• Your goal:
Take every line from the listing below that includes "More" and copy it.

• Data excerpts:
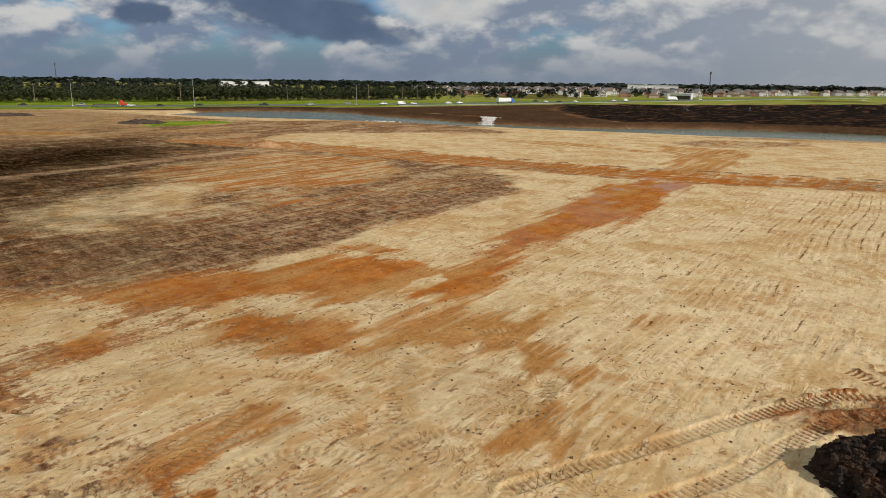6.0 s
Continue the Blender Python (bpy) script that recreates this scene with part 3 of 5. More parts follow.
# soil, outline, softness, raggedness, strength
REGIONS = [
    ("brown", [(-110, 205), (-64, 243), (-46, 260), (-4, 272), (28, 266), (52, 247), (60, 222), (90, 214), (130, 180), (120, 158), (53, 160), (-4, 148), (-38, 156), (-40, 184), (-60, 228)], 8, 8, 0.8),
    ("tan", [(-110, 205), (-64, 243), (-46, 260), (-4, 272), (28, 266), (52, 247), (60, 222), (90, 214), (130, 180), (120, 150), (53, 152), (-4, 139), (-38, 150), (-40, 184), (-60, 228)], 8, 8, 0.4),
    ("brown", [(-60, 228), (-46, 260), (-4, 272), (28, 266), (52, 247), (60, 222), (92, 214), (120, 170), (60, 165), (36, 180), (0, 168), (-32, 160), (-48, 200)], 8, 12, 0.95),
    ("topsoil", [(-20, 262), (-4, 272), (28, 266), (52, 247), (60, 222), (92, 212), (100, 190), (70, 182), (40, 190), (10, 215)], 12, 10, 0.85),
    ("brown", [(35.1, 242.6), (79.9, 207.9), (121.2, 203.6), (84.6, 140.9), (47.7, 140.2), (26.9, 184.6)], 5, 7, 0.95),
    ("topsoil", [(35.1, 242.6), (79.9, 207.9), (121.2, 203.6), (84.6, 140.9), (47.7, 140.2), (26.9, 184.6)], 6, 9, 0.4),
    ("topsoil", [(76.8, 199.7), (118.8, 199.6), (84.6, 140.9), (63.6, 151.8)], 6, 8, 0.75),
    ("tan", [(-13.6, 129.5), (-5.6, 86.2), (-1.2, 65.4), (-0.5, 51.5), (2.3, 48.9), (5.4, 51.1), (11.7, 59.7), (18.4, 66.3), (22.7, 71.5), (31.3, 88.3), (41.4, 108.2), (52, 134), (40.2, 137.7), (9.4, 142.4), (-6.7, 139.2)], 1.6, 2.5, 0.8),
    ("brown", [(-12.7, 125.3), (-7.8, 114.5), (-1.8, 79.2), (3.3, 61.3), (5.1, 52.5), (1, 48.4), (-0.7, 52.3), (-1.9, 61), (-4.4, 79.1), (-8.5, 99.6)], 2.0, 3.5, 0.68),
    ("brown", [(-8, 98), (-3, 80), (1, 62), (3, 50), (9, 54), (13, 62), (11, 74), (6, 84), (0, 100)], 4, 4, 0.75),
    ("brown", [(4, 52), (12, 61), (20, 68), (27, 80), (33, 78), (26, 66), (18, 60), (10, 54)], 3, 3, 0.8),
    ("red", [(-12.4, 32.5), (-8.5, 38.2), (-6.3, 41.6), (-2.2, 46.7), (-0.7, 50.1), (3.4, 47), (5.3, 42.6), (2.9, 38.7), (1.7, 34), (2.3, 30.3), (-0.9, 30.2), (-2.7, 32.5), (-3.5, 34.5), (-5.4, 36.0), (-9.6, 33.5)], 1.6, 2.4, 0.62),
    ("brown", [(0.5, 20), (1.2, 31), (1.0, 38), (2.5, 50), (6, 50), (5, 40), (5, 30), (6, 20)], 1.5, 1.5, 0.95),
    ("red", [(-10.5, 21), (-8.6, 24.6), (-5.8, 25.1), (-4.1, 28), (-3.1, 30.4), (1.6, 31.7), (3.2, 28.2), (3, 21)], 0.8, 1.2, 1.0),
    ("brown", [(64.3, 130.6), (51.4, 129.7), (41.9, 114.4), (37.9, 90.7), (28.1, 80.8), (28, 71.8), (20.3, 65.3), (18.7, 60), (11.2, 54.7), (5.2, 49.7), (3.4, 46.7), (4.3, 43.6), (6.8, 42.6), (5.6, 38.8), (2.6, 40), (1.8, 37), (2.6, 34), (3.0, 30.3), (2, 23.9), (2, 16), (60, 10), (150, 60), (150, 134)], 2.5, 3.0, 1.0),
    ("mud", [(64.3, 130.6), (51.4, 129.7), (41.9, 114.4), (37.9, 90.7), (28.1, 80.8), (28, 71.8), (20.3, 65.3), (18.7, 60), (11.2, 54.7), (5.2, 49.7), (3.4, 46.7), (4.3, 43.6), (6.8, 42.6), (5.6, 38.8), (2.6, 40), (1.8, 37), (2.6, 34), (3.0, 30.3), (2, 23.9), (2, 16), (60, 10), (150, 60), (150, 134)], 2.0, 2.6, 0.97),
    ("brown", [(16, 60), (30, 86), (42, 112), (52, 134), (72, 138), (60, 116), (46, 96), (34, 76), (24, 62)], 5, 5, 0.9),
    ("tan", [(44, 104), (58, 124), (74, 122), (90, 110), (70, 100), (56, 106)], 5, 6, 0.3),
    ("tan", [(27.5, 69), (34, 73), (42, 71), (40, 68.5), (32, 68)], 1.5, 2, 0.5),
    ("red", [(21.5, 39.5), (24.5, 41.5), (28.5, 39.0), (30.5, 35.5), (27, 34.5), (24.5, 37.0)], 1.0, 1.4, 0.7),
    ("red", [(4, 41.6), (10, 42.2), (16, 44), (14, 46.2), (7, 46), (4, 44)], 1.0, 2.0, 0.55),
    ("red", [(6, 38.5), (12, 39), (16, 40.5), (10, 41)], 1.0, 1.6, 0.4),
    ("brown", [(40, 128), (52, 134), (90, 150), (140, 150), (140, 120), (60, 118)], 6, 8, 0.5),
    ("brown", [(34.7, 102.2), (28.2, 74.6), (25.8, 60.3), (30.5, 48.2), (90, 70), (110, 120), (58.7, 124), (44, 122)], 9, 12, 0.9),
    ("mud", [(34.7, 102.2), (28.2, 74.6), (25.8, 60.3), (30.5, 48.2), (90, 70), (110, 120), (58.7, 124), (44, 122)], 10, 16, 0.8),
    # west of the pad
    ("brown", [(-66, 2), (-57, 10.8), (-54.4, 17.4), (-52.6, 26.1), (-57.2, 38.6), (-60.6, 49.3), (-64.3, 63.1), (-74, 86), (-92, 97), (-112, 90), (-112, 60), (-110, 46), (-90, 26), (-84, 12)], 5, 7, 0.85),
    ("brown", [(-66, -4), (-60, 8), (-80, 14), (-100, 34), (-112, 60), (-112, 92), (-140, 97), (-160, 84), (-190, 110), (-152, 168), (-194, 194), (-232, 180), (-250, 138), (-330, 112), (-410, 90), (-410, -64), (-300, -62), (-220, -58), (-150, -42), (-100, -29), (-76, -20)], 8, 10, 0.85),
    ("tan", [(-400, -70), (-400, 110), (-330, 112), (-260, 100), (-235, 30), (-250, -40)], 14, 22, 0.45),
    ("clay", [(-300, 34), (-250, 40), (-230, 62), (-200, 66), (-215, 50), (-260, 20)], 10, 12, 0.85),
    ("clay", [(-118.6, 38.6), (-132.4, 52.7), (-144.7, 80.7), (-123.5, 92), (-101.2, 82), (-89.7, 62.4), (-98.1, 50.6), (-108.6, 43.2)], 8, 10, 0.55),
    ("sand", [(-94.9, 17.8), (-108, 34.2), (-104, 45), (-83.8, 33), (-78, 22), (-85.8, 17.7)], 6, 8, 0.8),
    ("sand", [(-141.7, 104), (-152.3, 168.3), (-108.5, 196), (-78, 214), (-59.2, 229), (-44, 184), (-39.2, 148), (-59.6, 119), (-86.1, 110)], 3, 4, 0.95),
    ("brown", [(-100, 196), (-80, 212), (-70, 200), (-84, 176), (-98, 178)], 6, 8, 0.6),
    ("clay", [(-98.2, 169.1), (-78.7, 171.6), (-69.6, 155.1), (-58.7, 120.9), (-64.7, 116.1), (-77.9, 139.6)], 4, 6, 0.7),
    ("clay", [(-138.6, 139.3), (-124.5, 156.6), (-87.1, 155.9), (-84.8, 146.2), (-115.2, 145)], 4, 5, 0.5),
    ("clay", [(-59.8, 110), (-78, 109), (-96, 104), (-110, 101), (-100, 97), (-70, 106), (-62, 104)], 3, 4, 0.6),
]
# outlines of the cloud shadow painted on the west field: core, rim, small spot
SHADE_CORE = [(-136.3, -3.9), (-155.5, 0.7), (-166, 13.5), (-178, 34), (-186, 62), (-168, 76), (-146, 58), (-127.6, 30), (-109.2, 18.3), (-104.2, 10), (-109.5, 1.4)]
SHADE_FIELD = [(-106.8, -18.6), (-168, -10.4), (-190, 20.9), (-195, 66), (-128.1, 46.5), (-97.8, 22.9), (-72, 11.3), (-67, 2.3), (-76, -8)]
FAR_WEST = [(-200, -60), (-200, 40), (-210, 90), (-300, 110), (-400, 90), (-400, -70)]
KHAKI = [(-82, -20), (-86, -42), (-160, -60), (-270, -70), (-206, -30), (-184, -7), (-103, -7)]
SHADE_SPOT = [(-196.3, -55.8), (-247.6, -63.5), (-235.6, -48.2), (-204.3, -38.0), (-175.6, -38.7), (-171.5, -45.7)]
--
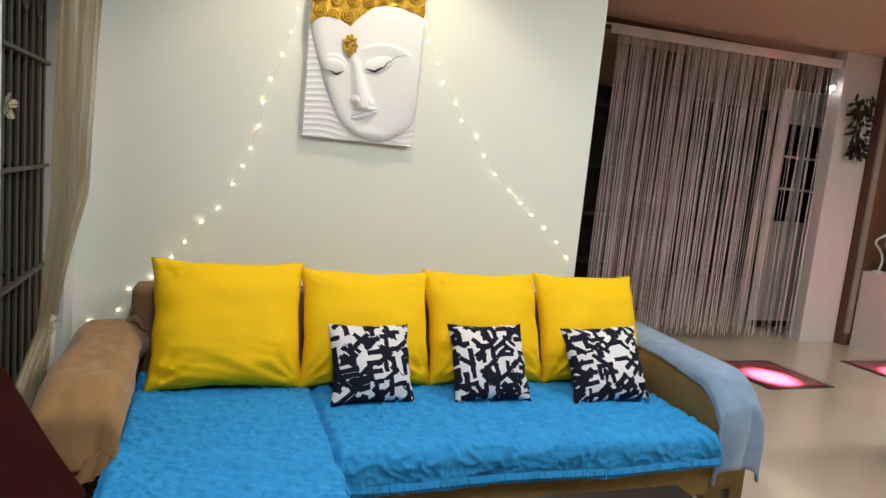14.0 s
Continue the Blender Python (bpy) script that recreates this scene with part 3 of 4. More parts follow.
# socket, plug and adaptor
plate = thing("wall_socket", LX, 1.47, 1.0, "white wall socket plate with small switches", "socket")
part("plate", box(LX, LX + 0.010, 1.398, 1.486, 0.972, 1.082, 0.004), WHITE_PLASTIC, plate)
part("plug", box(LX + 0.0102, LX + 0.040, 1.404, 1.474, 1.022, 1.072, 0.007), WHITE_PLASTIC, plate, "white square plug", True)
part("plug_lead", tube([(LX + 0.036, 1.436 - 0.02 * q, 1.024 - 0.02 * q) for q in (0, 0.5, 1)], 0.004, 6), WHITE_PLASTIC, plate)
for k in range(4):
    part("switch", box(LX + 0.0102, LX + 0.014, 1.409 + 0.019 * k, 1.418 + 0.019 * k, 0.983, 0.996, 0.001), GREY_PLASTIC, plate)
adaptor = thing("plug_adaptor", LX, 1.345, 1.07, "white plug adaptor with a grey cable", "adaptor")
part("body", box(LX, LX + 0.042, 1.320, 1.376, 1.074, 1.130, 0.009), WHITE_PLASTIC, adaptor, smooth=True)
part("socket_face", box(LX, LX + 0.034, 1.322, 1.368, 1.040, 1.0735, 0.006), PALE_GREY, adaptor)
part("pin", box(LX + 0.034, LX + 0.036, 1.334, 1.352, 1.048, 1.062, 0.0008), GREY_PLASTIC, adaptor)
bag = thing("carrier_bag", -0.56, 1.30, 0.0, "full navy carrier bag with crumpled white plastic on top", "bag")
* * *
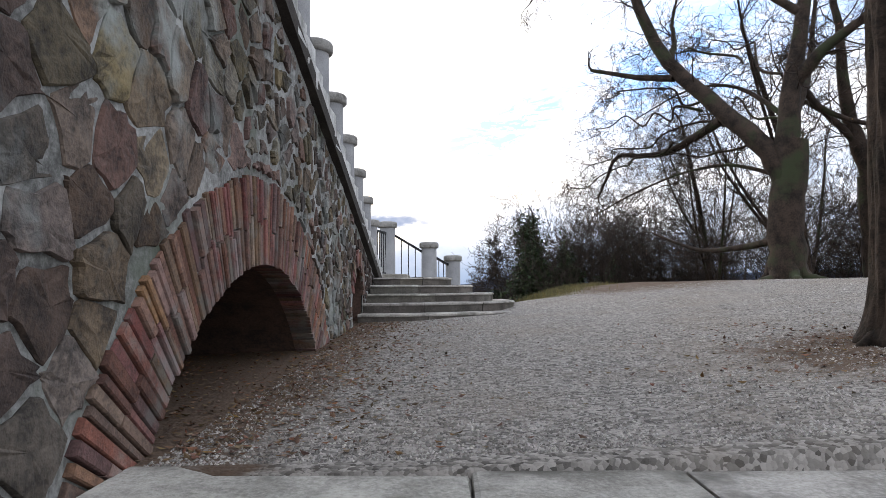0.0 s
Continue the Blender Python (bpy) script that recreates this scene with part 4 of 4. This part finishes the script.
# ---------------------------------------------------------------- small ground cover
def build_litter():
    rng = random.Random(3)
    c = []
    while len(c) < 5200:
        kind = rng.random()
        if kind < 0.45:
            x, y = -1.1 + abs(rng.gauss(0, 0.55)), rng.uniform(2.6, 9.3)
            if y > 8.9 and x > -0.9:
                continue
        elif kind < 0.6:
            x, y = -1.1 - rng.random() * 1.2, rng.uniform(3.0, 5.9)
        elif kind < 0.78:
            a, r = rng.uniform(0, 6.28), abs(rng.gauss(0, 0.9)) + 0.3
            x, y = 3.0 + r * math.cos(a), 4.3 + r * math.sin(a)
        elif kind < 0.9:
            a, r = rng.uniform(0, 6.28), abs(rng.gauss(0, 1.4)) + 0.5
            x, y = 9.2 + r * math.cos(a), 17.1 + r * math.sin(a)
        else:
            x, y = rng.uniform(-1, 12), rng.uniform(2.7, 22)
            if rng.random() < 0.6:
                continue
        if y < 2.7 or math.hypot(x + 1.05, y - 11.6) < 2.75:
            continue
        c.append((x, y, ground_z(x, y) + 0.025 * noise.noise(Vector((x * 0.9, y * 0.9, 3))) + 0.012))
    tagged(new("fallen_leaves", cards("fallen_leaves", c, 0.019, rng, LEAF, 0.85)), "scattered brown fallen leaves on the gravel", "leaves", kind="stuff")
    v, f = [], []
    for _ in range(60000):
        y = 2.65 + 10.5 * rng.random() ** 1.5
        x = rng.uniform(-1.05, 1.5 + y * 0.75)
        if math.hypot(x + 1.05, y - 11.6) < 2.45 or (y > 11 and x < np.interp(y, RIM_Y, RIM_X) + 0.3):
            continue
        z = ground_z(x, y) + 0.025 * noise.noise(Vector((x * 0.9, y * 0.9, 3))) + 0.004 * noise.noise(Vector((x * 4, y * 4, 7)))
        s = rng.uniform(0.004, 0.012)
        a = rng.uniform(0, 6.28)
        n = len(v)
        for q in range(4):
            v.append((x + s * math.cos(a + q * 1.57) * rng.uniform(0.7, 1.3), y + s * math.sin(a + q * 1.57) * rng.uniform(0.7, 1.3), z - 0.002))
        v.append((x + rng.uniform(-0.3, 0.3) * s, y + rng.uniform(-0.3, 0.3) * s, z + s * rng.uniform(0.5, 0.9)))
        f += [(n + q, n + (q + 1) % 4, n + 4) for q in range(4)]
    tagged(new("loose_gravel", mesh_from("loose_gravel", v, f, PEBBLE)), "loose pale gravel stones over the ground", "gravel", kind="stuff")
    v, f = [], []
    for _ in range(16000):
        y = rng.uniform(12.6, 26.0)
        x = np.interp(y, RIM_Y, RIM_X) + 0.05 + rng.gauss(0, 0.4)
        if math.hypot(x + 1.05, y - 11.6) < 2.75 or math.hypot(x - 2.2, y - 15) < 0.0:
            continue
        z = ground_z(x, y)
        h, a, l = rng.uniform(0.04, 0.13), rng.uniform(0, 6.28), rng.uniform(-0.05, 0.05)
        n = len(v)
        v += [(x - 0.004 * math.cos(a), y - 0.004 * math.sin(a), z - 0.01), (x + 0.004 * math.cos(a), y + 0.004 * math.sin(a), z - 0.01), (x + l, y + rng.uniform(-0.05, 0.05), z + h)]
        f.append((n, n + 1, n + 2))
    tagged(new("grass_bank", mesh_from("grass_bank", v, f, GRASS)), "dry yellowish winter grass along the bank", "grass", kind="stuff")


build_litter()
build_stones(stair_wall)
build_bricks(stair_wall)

• Exercise response:
Continue the Blender Python (bpy) script that recreates this scene with part 3 of 5. More parts follow.
Continue the Blender Python (bpy) script that recreates this scene with part 3 of 4. More parts follow.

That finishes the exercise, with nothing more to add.